As many things (not to say everything) depend on the parties, it is obvious that the success of the Roma decade will depend on the financial help that the country provides. Namely, the Rom decade is not going to be financed by the international organizations, but the governments of the eight countries from Central and Southeastern Europe that are part of it. They will have to find their own means for implementing the foreseen strategies or hope for favourable credits by the World Bank.

“When we are talking about solving the Roma people’s problems, we have to see to it as a process which is expected to last long in order to show positive results. It means that those who are involved in the process, the Government, the Roma community and their representatives, as well as the general public in Macedonia, should be persistent in their attempts to realize the tasks of the Strategy”, says Natasha Gaber from the Institute for Sociological and Lagel – Political Researches, who, together with Aneta Jovevska prepared the National Strategy for Roma Integration. “Romas are the most vulnerable category. As such, we cannot consider only one problem, but the mixture of many. Personally, I think that the most urgent problem is the housing, which together with it involves the education, health care and employment. Any positive changes in these areas will encourage improvement in the other areas”, said Gaber.

The Roma Decade is going on. Many of the Romas neither know nor have heard of it. Most of them hope for a better tomorrow and look for way to survive the day. However, many of them have done the right step. They finished high school, went to university, got a job and continue to perfect themselves. They prove that Roma people can and are able to do it.      

 

Roma Integration in Slovakia and Macedonia by Eben Friedman

Macedonia – the only national country in the world which raised the Roma language on the level of official usage

 

“If many of the post-communist regimes have in common the fact that they are “stubbornly rejecting to recognize the gypsies as a national minority, even as an ethnic group, as well as the constant attempts to decrease the statistic value of the gipsy community, than Macedonia is an exception of both (Dimitrijavik 1993:66).

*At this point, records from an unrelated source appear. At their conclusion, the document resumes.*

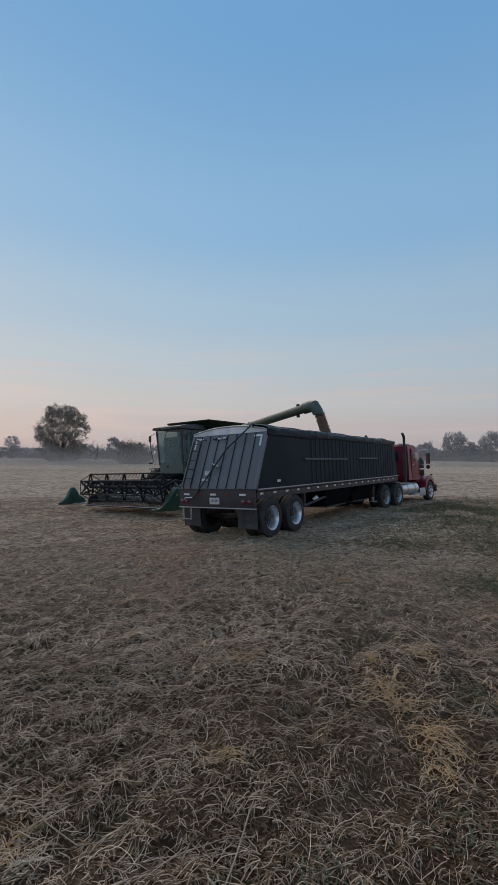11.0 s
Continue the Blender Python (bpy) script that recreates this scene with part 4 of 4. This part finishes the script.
    part("spout_clamp", box(bm_new(), c - Vector((0.05, 0.05, 0.26)), c + Vector((0.05, 0.05, -0.16)), 0.01), REEL, arm)
    part("work_lamp", box(bm_new(), c + Vector((-0.05, -0.05, 0.16)), c + Vector((0.06, 0.05, 0.24)), 0.015), PLASTIC, arm)
    # falling grain
    start = m @ (S + way * 0.30 + down * 0.10)
    rng = np.random.RandomState(5)
    verts, faces = [], []
    for i in range(18000):
        h = rng.rand() ** 0.9
        fall = h * 1.75
        drift = 0.66 * h ** 0.8
        spread = 0.165 + 0.03 * h + 0.02 * rng.randn()
        out, turn_by = spread * math.sqrt(rng.rand()), rng.rand() * math.tau
        p = start + Vector((drift * 0.55 + out * math.cos(turn_by), drift * 0.85 + out * math.sin(turn_by), -fall))
        s = 0.008 + 0.006 * rng.rand()
        b = len(verts)
        a = rng.rand() * math.tau
        for k in range(3):
            verts.append((p.x + s * math.cos(a + k * 2.09), p.y + s * math.sin(a + k * 2.09), p.z - s * 0.8))
        verts.append((p.x, p.y, p.z + s * 2.2))
        faces += [(b, b + 1, b + 3), (b + 1, b + 2, b + 3), (b + 2, b, b + 3), (b, b + 2, b + 1)]
    tagged(from_lists("falling_grain", verts, faces, GRAIN), "stream of tan grain falling from the auger into the trailer", "grain", kind="stuff")


build_combine()

# ---- trees ----


def limbs(bm, base, way, length, radius, depth, rng, tips, spread=0.7):
    pts, radii = [base], [radius]
    p, d = Vector(base), Vector(way).normalized()
    for k in range(4):
        d = (d + Vector((rng.uniform(-1, 1), rng.uniform(-1, 1), rng.uniform(-0.3, 0.5))) * 0.16).normalized()
        p = p + d * length / 4
        pts.append(p.copy())
        radii.append(radius * (1 - 0.14 * (k + 1)))
    tube(bm, pts, radii, 6 if depth > 1 else 4, cap=False)
    if depth == 0:
        tips.append((p, d))
        return
    for k in range(rng.randint(2, 3) + (1 if depth > 2 else 0)):
        out = Vector((rng.uniform(-1, 1), rng.uniform(-1, 1), rng.uniform(-0.25, 0.8))).normalized()
        i = rng.randint(2, 4)
        limbs(bm, pts[i], d + out * spread * 1.3, length * rng.uniform(0.55, 0.8), radii[i] * 0.62, depth - 1, rng, tips, spread)


def leaves(name, centres, mat, size, per, jitter, rng, parent):
    pts = np.repeat(np.array(centres), per, 0)
    n = len(pts)
    pts = pts + rng.randn(n, 3) * jitter
    u = rng.randn(n, 3)
    u /= np.linalg.norm(u, axis=1)[:, None]
    v = np.cross(u, rng.randn(n, 3))
    v /= np.linalg.norm(v, axis=1)[:, None]
    w = np.cross(u, v)
    s = size * (0.6 + 0.8 * rng.rand(n))[:, None]
    verts = np.stack([pts + u * s, pts + v * s * 0.55 + w * s * 0.15, pts - u * s * 0.9, pts - v * s * 0.55 + w * s * 0.15], 1).reshape(-1, 3)
    i = np.arange(n)[:, None] * 4
    faces = np.concatenate([i + np.array([0, 1, 2]), i + np.array([0, 2, 3])])
    me = bpy.data.meshes.new(name)
    me.from_pydata(verts.tolist(), [], faces.tolist())
    me.materials.append(mat)
    ob = new(name, me)
    ob.parent = parent
    return ob


def tree(x, y, tall, wide, label, seed, bottom=0.12, leaf=0.3, per=16, count=420, mat=None, depth=3, name="tree", gaps=0.35, lump_size=0.028, square=2.0):
    """A trunk, limbs, and a crown of small leaves gathered in clumps with gaps between them."""
    rng, nrng = random.Random(seed), np.random.RandomState(seed)
    z = float(land(x, y, False))
    t = thing(name, Matrix.Translation((x, y, z)), label, "tree" if name == "tree" else "bush", "field trees")
    bm, tips = bm_new(), []
    stems = 1 if name == "tree" else 5
    for k in range(stems):
        way = Vector((rng.uniform(-0.5, 0.5), rng.uniform(-0.5, 0.5), 1)) if stems > 1 else Vector((0.03, 0.02, 1))
        limbs(bm, Vector((rng.uniform(-0.3, 0.3) * (stems > 1), rng.uniform(-0.3, 0.3) * (stems > 1), -0.1)), way, tall * 0.42, tall * (0.028 if stems == 1 else 0.012), depth, rng, tips, 0.75)
    part("trunk", bm, BARK, t, "dark bare trunk and limbs")
    centres = []
    mid, half = tall * (1 + bottom) / 2, tall * (1 - bottom) / 2
    while len(centres) < count:
        p = nrng.uniform(-1, 1, 3)
        r = float((np.abs(p) ** square).sum() ** (1 / square))
        lump = 0.88 + 0.32 * float(value_noise(math.atan2(p[1], p[0]) * 1.7 + seed, p[2] * 2.3 + seed * 0.7))
        if r > lump:
            continue
        q = np.array((p[0] * wide / 2, p[1] * wide / 2, mid + p[2] * half))
        hole = float(value_noise(q[0] * 0.7 + seed * 3.1, q[2] * 0.7 + q[1] * 0.4))
        if hole < -0.5 + gaps or (r < 0.45 and nrng.rand() < 0.5):
            continue
        centres.append(q)
    leaves("crown", centres, mat or LEAF, leaf, per, max(wide, tall) * lump_size, nrng, t).data.shade_smooth()
    return t


def treeline(name, a, b, low, high, label, seed, count, leaf, mat, deep=6.0):
    nrng = np.random.RandomState(seed)
    t = nrng.rand(count)
    a, b = np.array(a, float), np.array(b, float)
    p = a[None] + (b - a)[None] * t[:, None]
    run = t * np.hypot(*(b - a))
    top = low + (high - low) * np.clip(0.5 + 1.1 * value_noise(run / 9 + seed, run * 0 + 3) + 0.7 * value_noise(run / 3 + seed, run * 0 + 8), 0, 1)
    h = top * nrng.rand(count) ** 0.8
    off = (nrng.rand(count, 2) - 0.5) * deep
    centres = np.stack([p[:, 0] + off[:, 0], p[:, 1] + off[:, 1], h], 1)
    ob = leaves(name, centres, mat, leaf, 14, leaf * 0.9, nrng, None)
    return tagged(ob, label, "tree line", kind="stuff")


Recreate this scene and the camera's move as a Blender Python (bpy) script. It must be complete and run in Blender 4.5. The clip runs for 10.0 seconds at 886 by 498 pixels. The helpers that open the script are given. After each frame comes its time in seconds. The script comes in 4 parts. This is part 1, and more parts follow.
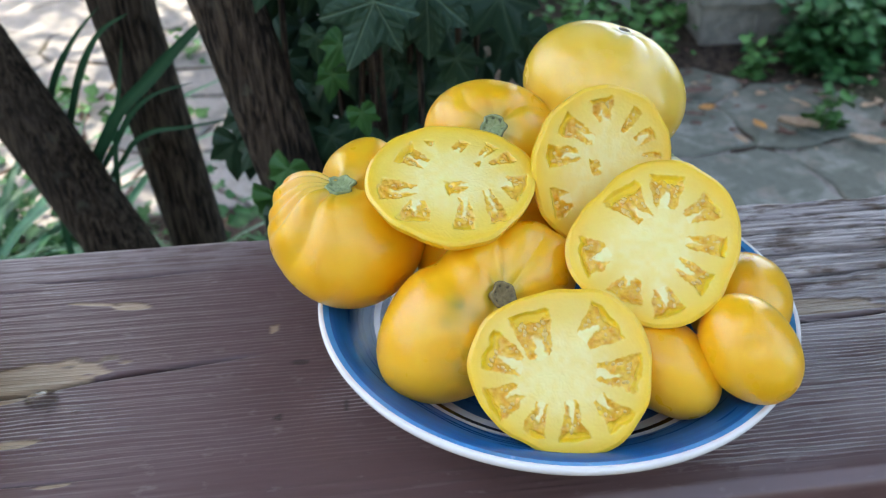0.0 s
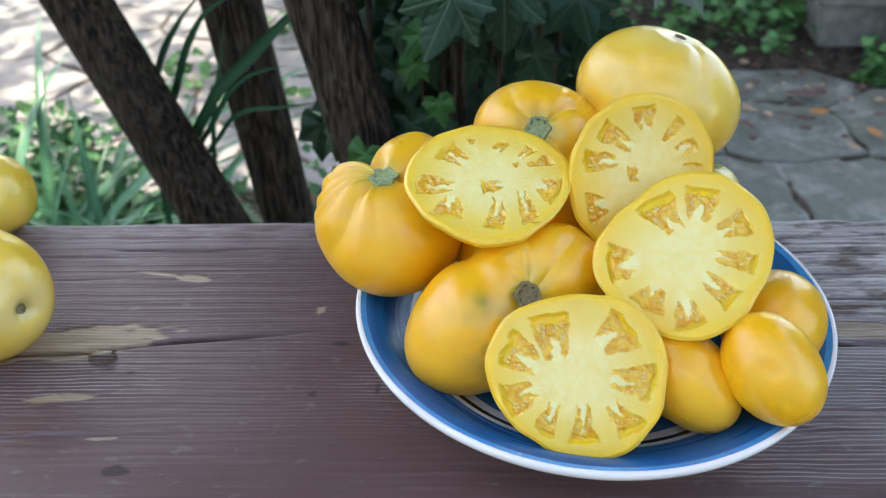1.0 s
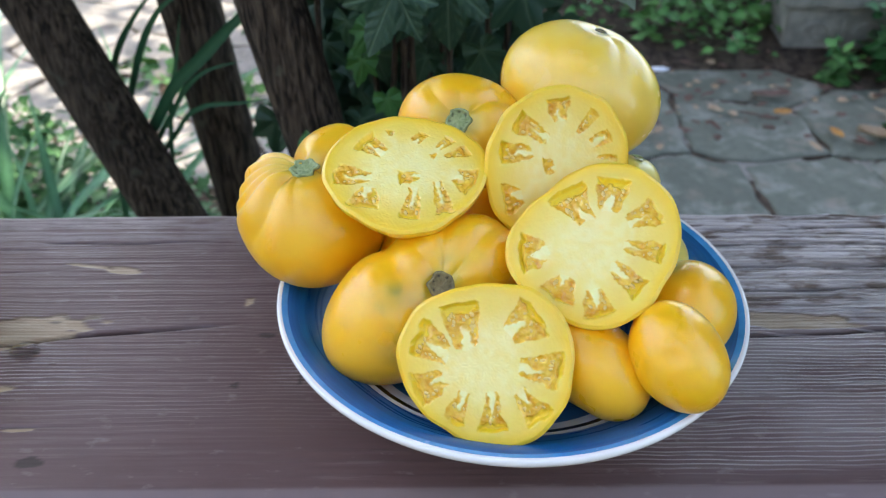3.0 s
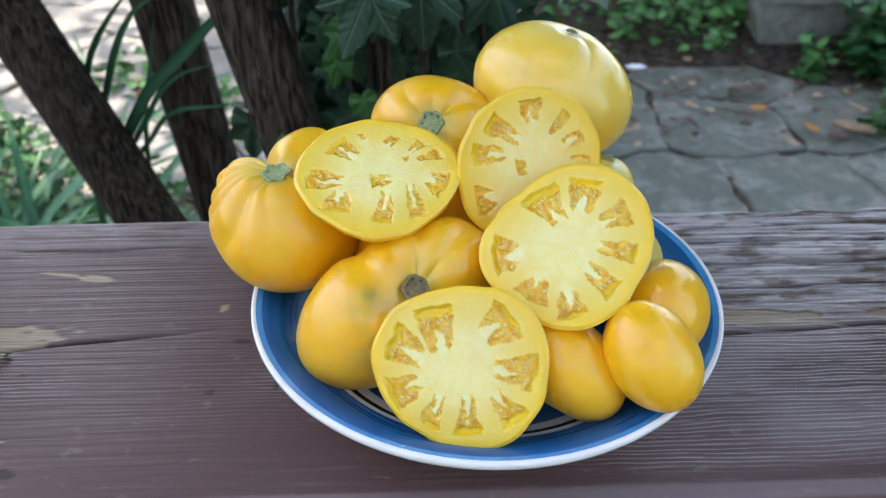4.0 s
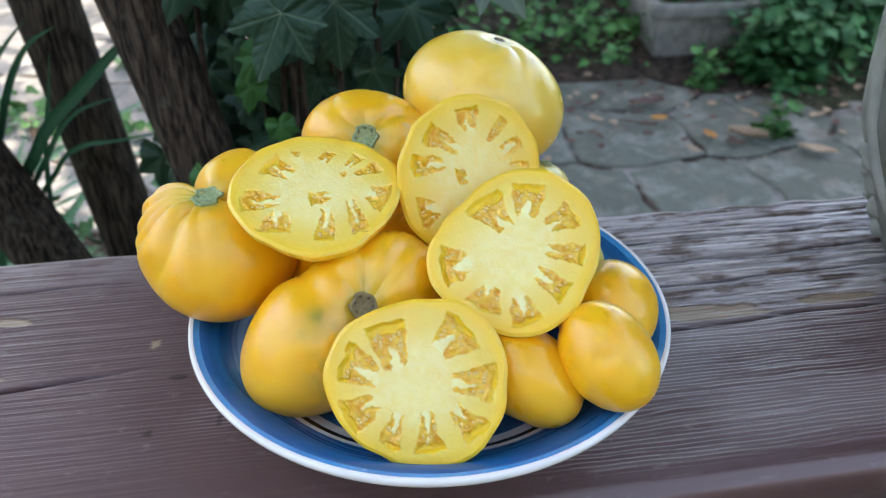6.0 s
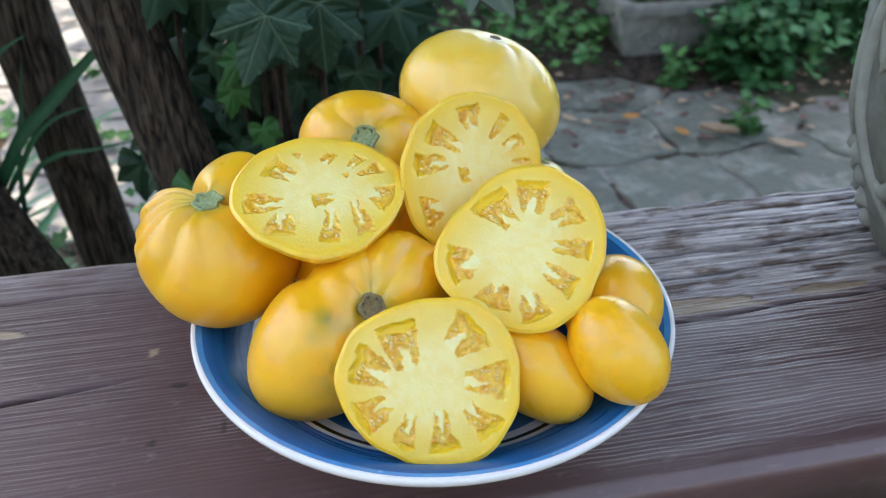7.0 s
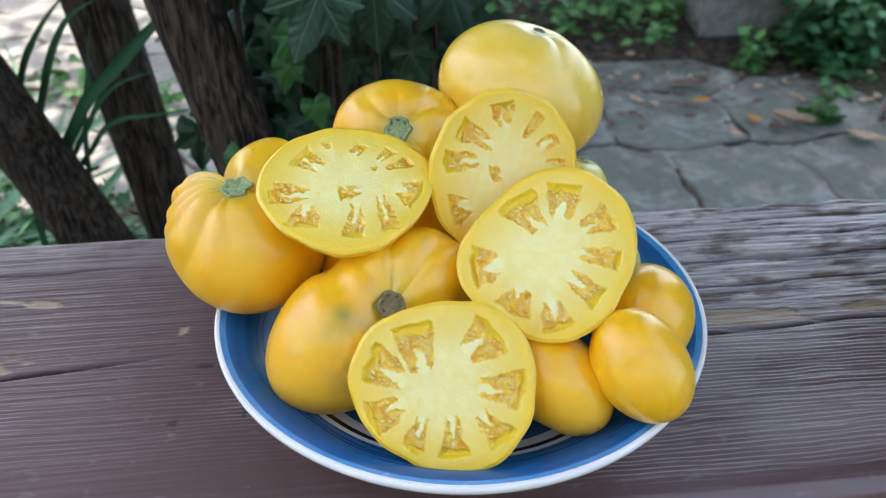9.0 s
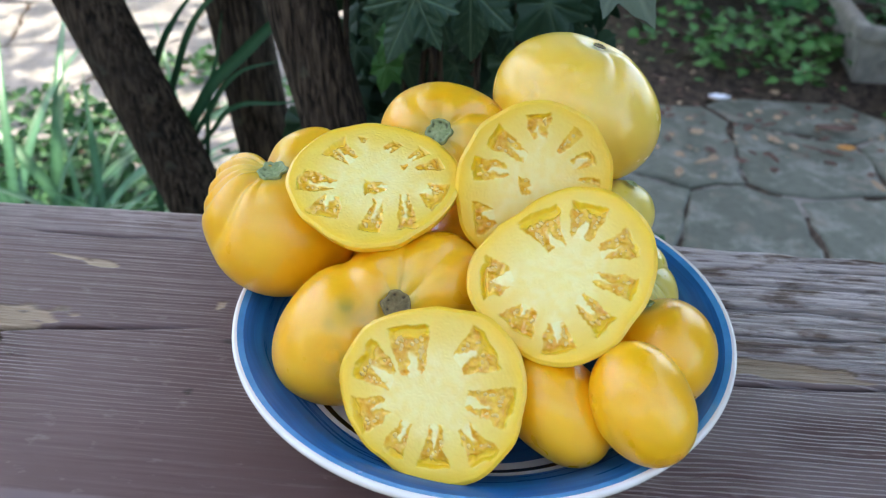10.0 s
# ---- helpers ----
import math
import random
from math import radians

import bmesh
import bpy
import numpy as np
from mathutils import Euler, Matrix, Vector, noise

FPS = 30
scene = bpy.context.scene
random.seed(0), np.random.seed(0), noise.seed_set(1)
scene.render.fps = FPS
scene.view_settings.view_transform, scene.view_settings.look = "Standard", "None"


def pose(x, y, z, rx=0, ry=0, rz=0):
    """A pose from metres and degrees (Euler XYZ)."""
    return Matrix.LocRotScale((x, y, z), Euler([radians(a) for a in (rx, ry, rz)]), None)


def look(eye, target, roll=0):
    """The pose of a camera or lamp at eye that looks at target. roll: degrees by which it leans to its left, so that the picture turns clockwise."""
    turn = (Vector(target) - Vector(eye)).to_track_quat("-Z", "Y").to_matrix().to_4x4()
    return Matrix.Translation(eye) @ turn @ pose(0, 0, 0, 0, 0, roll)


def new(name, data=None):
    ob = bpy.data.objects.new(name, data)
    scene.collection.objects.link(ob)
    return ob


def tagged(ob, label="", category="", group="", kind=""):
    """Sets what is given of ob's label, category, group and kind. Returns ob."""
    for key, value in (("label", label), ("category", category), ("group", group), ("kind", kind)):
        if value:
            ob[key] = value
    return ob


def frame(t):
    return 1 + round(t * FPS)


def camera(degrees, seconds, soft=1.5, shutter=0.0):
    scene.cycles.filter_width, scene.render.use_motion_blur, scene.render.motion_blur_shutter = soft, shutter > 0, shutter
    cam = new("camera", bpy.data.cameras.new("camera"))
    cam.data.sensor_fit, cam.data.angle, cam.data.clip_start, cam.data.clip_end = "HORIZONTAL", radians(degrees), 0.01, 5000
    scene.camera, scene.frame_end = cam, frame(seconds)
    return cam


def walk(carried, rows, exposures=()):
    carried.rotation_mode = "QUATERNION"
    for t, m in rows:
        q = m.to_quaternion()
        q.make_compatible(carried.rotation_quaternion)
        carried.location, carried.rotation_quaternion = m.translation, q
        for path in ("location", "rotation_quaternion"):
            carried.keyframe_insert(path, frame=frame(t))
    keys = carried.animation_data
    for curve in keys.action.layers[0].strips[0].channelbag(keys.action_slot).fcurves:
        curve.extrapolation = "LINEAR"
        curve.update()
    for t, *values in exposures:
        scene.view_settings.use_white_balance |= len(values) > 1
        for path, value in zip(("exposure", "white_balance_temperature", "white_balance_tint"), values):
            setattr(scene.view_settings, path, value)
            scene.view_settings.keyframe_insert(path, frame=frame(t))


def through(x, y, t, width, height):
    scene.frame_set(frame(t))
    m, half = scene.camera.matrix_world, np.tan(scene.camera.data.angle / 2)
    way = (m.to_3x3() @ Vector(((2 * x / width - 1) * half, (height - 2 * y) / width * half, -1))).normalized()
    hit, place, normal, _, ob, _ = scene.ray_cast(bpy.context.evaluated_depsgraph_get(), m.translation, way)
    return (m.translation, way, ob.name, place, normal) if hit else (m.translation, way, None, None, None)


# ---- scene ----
cam = camera(56.7, 10.0, soft=1.2)
PATH = [
    (0, (0.015, 0.035, 0.325), (0.01, 1.686, -0.804), -0.2),
    (0.5, (0.042, 0.032, 0.333), (-0.122, 1.652, -0.828), -1.3),
    (1, (0.049, 0.03, 0.335), (-0.193, 1.646, -0.817), -1.0),
    (1.5, (0.065, 0.026, 0.337), (-0.174, 1.651, -0.805), -0.2),
    (2, (0.078, 0.025, 0.334), (-0.136, 1.65, -0.812), 0.3),
    (2.5, (0.079, 0.027, 0.332), (-0.126, 1.649, -0.821), 0.2),
    (4, (0.085, 0.032, 0.333), (-0.061, 1.659, -0.822), 0.1),
    (4.5, (0.085, 0.032, 0.332), (-0.046, 1.659, -0.823), -0.0),
    (5, (0.084, 0.032, 0.33), (-0.005, 1.668, -0.817), 0.1),
    (5.5, (0.078, 0.034, 0.326), (0.08, 1.685, -0.803), 0.4),
    (6, (0.069, 0.036, 0.323), (0.131, 1.702, -0.782), 0.4),
    (7.5, (0.047, 0.038, 0.317), (0.187, 1.704, -0.781), 0.2),
    (8, (0.045, 0.049, 0.313), (0.17, 1.697, -0.812), -0.2),
    (8.5, (0.048, 0.054, 0.316), (0.162, 1.693, -0.824), -0.2),
    (9, (0.071, 0.051, 0.327), (0.049, 1.683, -0.829), 0.4),
    (9.5, (0.096, 0.054, 0.327), (-0.094, 1.696, -0.8), 1.5),
    (10, (0.122, 0.06, 0.32), (-0.202, 1.678, -0.81), 1.7),
]
LIGHTNESS, KELVIN, TINT = 2.72, 6850, 10
walk(cam, [(t, look(eye, target, roll)) for t, eye, target, roll in PATH], exposures=[(0, LIGHTNESS, KELVIN, TINT), (10, LIGHTNESS, KELVIN, TINT)])
# the focus lies on the fruit; a phone's small opening
cam.data.dof.use_dof = True
cam.data.dof.focus_distance = 0.40
cam.data.dof.aperture_fstop = 12.5

# ---- light ----
SUN_EL, SUN_AZ = 62.0, 118.0      # height, and compass turn from +x towards +y
world = bpy.data.worlds.new("sky")
scene.world = world
world.use_nodes = True
wn = world.node_tree
sky = wn.nodes.new("ShaderNodeTexSky")
sky.sky_type = "NISHITA"
sky.sun_disc = False
sky.sun_elevation = radians(SUN_EL)
sky.sun_rotation = radians(90 - SUN_AZ)
sky.air_density, sky.dust_density = 1.0, 2.5
background = wn.nodes["Background"]
background.inputs["Strength"].default_value = 0.15
wn.links.new(sky.outputs[0], background.inputs[0])

sun_way = Vector((math.cos(radians(SUN_EL)) * math.cos(radians(SUN_AZ)), math.cos(radians(SUN_EL)) * math.sin(radians(SUN_AZ)), math.sin(radians(SUN_EL))))
sun = new("sun", bpy.data.lights.new("sun", "SUN"))
sun.data.energy, sun.data.angle, sun.data.color = 1.8, radians(0.53), (1.0, 0.93, 0.82)
sun.matrix_world = look(sun_way * 20, (0, 0, 0))

GROUND = -0.855


# ---- small helpers ----
def clamp(v, a=0.0, b=1.0):
    return np.minimum(np.maximum(v, a), b)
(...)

The Macedonian census from 1994 does not only show Macedonia as a modern Balkan national country, with the biggest number of officially recognized languages, but it also makes it ‘the only national country in the world which raised the Roma language on the level of official usage’. The importance of such usage leis not only in its legitimization as a specific Roma identity, but also in the progress of the standardization of the Roma language for official use outside the census needs”. (Eben Friedman, “Roma Integration in Slovakia and Macedonia – comparative analysis”, Skopje, 2005).

“I must admit that while I was living in the United States I had no opportunity to meet a representative from the Roma minority”, says Eben Friedman, American political scientist. “Of course, I used to hear about Gypsies, but in a very negative connotation. But, when I came to Slovenia and when I met the Romas, I got a completely different picture about them. They are people with good things and flaws, as most of us are. However, the reason why I started the research was because I noticed that the Roma population lived separately from the non-Roma population. I was interested why was that so. I was doing the researches in several different countries, but I focused my attention to Macedonia and Slovakia as two opposites – to Macedonia, as a country where the Roma people are best integrated, and Slovakia, where they are extremely discriminated, where they literally live in ghettos, and on the streets they can be beaten by Slovakian nationalists and no one to be blamed. In Macedonia, such thing can never happen. Even the derogatory name Gypsies is used less and less in Macedonia, giving way to the word “Romas”, explained Friedman during his stay in Skopje.

Eben Friedman, who works at the European Centre for Minority Issues in Flensburg, Germany, deals with the Roma problems, mainly in Macedonia and the other countries of post-communist Eastern Europe.